- [WHAT IS ASKED]: Below, find the line containing "Write a Blender" and the line containing "random.seed(0), np.random.seed(0), noise.seed_set(1)"; reproduce exactly those two and every line between them, omitting pictures.

- [RECORDS FOR THE EXERCISE]:
((

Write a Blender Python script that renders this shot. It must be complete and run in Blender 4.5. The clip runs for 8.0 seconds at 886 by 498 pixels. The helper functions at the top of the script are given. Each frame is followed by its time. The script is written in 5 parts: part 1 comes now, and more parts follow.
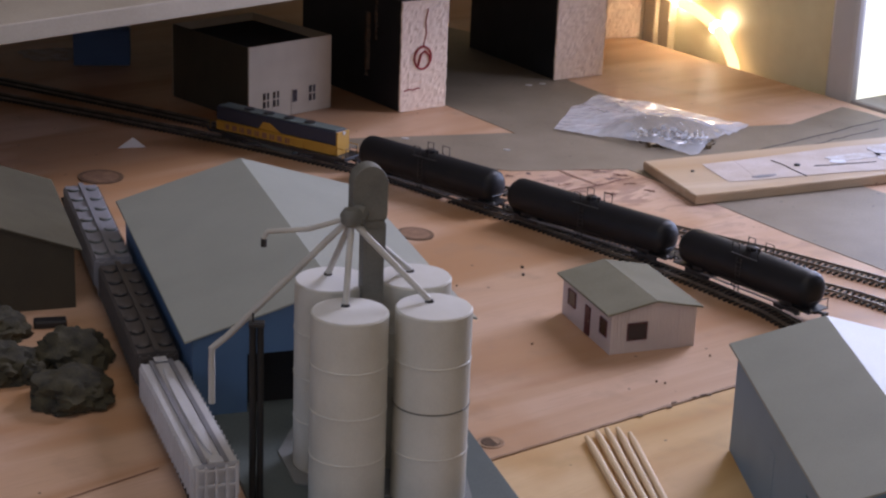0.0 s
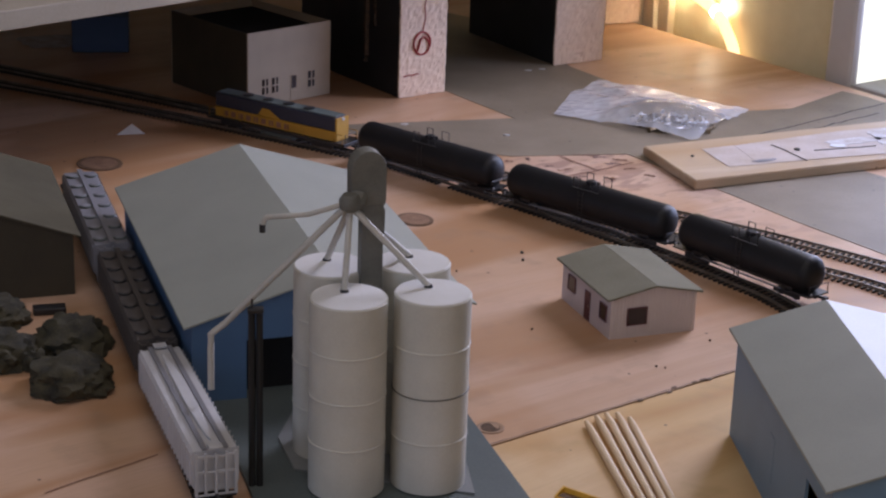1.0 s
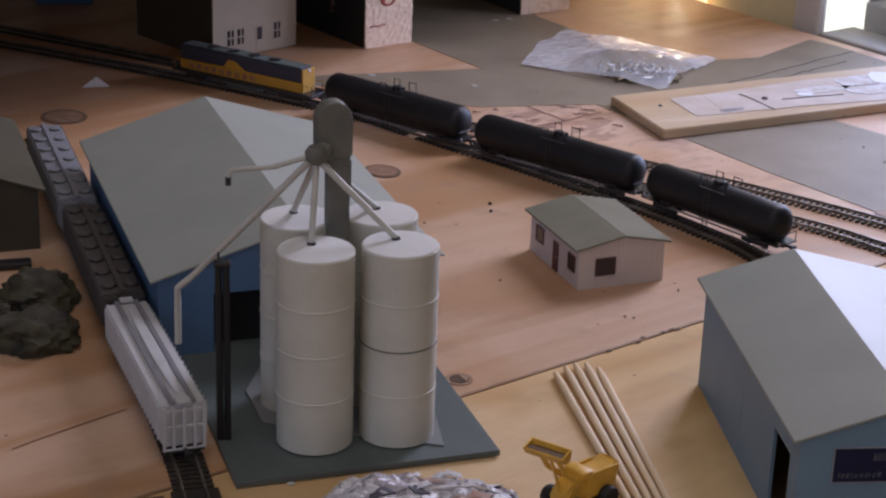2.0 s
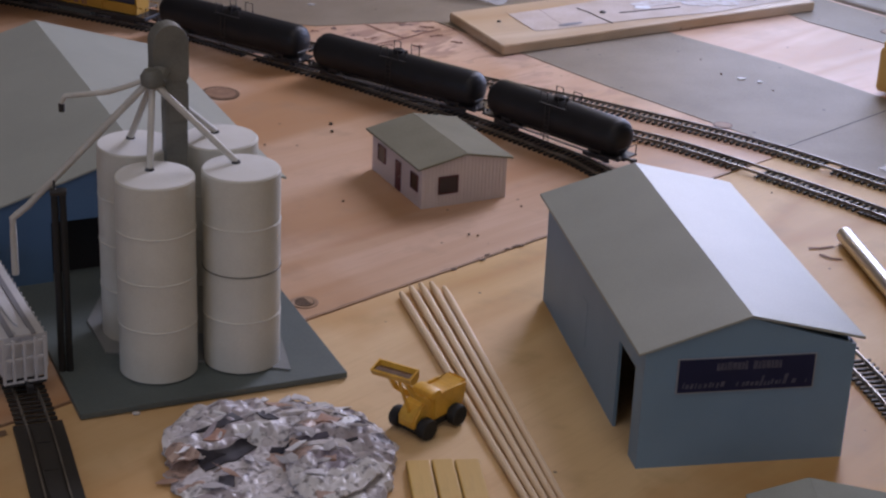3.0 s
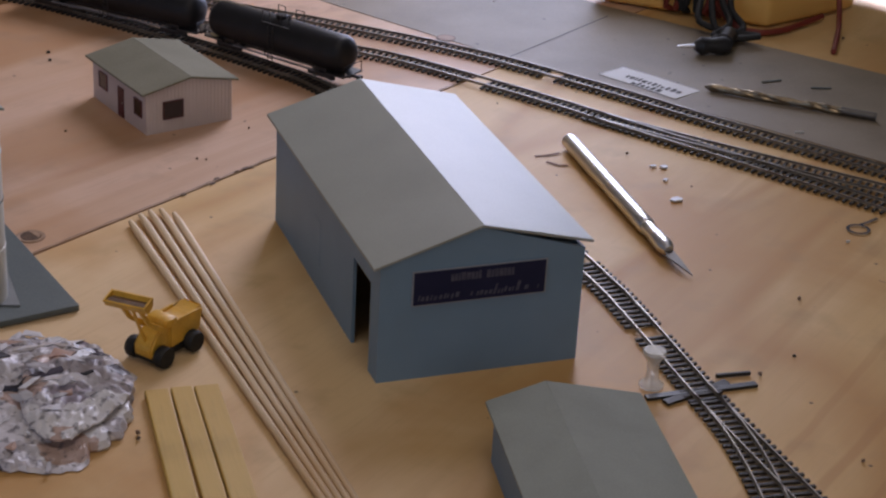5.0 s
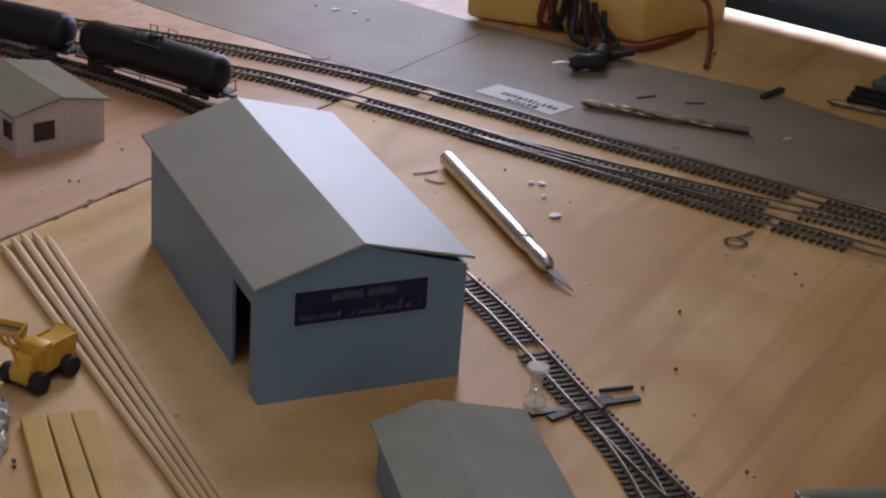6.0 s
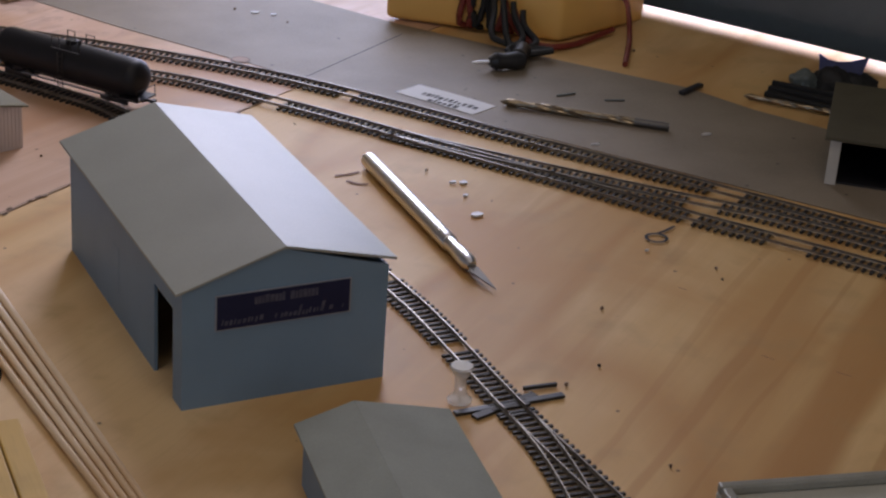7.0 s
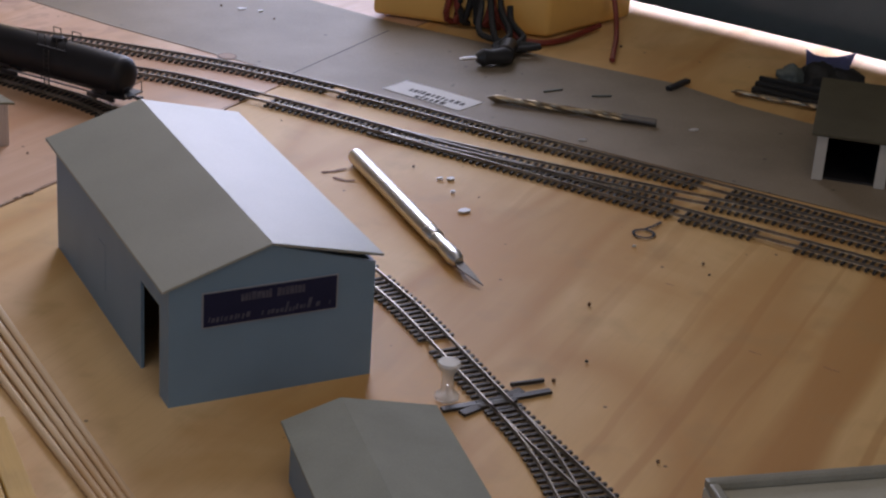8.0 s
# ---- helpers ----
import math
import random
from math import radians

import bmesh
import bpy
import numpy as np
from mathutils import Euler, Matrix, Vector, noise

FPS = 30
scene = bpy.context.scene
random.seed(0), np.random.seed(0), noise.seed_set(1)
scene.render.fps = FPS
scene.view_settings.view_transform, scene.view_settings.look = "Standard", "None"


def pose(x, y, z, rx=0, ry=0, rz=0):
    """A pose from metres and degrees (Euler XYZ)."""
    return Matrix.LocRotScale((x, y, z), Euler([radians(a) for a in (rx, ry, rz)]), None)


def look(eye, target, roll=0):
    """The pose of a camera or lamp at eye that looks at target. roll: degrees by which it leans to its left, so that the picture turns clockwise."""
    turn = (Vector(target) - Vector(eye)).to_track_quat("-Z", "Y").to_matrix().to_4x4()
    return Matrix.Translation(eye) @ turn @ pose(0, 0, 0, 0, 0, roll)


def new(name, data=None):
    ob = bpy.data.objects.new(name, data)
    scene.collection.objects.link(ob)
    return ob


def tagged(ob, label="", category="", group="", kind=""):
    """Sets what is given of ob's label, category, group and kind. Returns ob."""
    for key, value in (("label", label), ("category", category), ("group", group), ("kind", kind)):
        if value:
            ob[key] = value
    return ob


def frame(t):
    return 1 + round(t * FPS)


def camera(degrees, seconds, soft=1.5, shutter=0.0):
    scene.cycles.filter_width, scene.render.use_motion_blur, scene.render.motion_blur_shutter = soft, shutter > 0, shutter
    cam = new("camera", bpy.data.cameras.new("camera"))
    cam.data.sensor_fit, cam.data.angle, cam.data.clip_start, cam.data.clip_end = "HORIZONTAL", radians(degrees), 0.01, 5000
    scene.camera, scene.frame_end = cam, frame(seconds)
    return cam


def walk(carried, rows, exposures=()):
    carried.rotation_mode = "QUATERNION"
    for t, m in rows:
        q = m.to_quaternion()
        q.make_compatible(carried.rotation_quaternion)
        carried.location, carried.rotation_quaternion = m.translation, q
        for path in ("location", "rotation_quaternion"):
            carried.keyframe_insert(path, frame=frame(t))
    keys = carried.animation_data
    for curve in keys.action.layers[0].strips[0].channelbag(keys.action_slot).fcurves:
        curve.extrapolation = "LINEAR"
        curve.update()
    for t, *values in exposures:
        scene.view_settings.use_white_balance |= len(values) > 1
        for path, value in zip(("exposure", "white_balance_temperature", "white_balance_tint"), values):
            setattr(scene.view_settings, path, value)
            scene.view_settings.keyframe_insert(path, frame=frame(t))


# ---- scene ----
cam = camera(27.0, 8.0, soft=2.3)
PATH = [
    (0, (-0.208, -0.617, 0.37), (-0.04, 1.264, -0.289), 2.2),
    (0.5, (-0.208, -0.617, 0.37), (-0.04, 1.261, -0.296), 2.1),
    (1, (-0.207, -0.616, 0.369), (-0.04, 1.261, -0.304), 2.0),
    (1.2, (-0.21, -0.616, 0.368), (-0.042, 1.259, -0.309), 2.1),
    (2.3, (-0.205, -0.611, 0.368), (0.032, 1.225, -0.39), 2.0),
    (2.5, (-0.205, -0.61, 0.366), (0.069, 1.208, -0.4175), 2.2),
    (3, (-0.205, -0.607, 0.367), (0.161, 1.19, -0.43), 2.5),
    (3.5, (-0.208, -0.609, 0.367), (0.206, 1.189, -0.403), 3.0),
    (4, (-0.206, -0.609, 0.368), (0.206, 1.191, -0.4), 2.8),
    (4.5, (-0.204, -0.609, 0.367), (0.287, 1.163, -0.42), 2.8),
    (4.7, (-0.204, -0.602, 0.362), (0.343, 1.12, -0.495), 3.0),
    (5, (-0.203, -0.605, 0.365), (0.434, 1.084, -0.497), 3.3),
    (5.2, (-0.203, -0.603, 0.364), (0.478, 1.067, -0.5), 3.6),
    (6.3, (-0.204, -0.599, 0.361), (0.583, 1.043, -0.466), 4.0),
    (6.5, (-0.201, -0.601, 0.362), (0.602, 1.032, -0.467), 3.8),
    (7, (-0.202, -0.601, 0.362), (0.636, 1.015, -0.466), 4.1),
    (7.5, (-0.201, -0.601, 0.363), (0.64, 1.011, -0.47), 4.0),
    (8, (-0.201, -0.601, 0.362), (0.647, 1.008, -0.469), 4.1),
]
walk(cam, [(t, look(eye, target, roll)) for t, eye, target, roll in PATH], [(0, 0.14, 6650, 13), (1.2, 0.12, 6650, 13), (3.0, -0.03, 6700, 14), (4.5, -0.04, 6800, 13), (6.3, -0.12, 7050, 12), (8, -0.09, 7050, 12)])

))
((

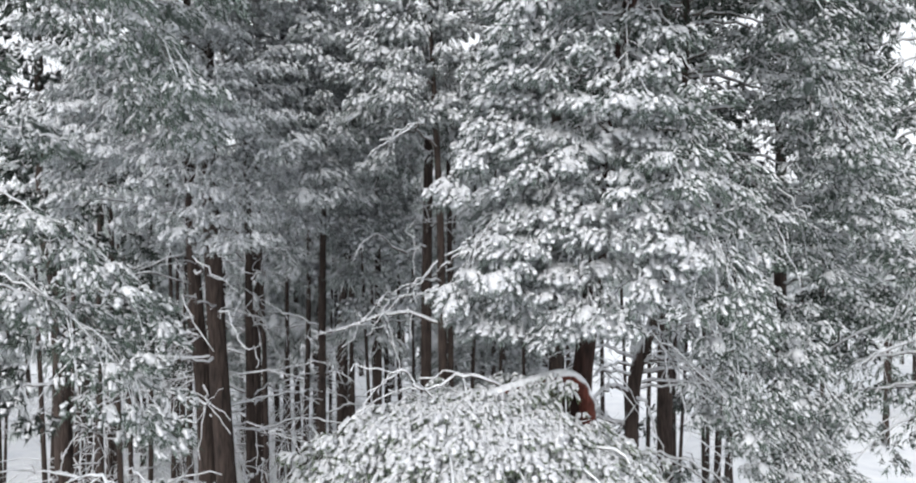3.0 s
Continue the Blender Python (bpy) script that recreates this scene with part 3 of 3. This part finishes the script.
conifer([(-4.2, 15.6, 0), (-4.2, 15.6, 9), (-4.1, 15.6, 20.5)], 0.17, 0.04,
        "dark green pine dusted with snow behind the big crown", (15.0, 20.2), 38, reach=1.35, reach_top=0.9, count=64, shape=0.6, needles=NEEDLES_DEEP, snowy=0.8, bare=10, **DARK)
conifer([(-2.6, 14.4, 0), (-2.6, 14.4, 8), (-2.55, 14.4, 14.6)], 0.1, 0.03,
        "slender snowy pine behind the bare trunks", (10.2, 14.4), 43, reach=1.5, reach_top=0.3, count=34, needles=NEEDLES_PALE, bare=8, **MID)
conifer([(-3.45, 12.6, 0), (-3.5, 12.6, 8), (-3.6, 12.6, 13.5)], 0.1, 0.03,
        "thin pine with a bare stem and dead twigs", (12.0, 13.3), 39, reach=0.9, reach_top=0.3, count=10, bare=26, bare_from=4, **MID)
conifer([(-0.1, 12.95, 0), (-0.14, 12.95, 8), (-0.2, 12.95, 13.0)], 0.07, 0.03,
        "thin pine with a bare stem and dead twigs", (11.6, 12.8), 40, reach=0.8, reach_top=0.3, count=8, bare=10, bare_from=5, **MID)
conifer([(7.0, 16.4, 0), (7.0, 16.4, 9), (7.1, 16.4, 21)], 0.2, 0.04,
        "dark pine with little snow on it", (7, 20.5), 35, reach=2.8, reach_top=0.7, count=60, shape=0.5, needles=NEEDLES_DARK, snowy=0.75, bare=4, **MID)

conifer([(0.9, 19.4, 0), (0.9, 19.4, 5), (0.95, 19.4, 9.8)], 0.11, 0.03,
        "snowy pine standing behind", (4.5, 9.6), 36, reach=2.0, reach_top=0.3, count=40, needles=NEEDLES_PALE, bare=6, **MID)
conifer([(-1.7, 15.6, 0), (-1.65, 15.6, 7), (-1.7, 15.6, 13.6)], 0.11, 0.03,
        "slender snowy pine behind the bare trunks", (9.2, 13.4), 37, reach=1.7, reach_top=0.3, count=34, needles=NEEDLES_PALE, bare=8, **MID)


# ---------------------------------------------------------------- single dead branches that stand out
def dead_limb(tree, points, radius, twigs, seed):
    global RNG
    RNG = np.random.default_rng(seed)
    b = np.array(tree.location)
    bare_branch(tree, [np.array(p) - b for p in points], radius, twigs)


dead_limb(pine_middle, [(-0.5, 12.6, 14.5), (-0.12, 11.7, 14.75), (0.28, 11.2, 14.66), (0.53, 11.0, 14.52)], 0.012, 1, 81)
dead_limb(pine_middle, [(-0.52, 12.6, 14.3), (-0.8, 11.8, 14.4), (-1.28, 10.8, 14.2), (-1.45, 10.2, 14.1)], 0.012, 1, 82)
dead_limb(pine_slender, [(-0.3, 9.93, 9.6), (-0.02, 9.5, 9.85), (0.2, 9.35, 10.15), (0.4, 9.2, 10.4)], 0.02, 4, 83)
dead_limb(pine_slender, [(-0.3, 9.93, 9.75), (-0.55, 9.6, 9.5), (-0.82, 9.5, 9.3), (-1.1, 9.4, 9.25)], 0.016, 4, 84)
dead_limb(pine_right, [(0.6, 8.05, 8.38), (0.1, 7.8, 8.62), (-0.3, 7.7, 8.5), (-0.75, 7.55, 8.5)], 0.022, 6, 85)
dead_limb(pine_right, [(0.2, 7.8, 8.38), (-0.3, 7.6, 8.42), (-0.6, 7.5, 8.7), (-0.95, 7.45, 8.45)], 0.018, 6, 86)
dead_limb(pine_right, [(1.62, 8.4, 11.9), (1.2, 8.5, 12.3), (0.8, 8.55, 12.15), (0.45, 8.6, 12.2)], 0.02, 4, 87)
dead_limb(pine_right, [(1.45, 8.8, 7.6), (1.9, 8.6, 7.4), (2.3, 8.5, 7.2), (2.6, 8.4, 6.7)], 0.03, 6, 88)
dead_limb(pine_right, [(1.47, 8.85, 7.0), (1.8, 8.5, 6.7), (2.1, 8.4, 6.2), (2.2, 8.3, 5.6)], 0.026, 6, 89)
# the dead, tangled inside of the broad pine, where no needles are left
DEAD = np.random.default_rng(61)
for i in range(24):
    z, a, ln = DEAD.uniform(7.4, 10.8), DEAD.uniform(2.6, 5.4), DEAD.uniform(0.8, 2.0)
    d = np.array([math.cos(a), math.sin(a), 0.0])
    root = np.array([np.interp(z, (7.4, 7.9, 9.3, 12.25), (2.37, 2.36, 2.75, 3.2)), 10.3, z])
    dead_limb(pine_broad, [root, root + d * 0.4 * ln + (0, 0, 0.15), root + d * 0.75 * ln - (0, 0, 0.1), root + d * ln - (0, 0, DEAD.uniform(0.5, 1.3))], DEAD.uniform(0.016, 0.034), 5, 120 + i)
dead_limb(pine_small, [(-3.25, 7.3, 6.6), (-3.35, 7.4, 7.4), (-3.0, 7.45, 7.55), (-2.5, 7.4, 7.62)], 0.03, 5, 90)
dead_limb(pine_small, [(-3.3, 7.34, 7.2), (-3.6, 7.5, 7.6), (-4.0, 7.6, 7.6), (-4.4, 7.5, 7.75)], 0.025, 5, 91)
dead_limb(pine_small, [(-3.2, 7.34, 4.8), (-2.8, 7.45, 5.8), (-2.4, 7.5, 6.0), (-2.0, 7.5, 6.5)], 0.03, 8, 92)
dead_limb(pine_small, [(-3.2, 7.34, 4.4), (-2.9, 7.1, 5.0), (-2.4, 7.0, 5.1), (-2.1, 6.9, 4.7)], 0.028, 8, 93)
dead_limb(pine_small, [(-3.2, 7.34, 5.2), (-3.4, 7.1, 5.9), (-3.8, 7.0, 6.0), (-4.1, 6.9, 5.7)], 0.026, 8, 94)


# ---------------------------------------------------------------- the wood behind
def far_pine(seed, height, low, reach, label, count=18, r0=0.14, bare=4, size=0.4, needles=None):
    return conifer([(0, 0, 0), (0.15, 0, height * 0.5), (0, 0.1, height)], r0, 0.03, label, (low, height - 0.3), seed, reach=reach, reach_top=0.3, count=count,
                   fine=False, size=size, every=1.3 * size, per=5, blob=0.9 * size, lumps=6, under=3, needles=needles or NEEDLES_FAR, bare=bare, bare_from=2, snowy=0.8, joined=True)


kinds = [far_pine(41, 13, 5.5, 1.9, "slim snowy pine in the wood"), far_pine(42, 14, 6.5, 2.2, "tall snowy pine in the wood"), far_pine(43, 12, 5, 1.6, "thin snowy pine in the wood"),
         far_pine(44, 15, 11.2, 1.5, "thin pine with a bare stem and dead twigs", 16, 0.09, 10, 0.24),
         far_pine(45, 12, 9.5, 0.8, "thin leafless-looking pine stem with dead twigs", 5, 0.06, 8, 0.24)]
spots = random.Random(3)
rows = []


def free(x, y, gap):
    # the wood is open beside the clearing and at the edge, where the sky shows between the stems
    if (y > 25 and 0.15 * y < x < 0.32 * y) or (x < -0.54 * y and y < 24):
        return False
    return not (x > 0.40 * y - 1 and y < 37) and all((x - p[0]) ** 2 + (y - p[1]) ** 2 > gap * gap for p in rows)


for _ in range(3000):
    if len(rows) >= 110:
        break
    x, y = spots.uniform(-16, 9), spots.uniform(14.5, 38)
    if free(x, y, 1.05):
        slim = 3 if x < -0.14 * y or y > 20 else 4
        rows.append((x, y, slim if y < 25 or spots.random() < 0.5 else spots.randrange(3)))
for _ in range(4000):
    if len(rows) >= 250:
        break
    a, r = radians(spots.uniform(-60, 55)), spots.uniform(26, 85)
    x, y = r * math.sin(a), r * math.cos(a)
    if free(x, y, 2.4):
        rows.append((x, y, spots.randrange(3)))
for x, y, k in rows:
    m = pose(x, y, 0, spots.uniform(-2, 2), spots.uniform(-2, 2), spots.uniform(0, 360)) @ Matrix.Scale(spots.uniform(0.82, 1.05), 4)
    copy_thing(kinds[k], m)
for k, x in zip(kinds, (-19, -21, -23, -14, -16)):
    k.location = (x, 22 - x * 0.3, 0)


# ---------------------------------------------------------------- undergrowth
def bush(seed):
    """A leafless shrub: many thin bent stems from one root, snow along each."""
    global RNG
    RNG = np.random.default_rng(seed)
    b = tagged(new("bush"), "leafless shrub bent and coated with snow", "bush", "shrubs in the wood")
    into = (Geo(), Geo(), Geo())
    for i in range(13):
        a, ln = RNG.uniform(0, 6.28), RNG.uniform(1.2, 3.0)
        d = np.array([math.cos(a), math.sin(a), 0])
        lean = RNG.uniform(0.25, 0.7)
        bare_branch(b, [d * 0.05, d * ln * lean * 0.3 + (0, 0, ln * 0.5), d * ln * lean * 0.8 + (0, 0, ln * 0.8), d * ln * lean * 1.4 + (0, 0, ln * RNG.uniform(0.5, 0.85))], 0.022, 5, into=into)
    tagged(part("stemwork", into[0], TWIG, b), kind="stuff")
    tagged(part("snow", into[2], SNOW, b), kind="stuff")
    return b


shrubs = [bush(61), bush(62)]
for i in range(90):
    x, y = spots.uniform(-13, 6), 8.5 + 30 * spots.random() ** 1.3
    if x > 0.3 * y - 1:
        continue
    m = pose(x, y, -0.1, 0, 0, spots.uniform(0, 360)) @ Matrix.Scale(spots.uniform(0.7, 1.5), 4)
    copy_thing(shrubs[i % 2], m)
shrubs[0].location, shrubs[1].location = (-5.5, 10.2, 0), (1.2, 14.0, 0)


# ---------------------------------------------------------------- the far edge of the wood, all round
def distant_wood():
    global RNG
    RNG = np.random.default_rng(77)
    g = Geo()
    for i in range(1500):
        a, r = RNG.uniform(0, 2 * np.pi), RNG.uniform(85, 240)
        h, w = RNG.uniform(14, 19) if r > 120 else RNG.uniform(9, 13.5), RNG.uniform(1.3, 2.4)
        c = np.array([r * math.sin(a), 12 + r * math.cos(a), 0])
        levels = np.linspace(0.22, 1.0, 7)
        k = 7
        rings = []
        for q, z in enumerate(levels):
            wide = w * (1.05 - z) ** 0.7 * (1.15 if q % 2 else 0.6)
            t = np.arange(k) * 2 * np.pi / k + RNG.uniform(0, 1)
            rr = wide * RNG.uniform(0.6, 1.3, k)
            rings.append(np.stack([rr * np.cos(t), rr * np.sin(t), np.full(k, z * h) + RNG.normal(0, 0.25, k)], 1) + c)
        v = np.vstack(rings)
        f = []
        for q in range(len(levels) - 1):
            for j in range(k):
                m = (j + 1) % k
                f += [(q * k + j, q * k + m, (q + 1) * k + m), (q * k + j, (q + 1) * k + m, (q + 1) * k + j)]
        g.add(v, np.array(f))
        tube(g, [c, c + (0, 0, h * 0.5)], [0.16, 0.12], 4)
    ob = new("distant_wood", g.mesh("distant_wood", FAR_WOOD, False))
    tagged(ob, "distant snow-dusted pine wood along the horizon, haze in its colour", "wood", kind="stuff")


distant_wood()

))

- [WORKED ANSWER]:
Write a Blender Python script that renders this shot. It must be complete and run in Blender 4.5. The clip runs for 8.0 seconds at 886 by 498 pixels. The helper functions at the top of the script are given. Each frame is followed by its time. The script is written in 5 parts: part 1 comes now, and more parts follow.
0.0 s
1.0 s
2.0 s
3.0 s
5.0 s
6.0 s
7.0 s
8.0 s
# ---- helpers ----
import math
import random
from math import radians

import bmesh
import bpy
import numpy as np
from mathutils import Euler, Matrix, Vector, noise

FPS = 30
scene = bpy.context.scene
random.seed(0), np.random.seed(0), noise.seed_set(1)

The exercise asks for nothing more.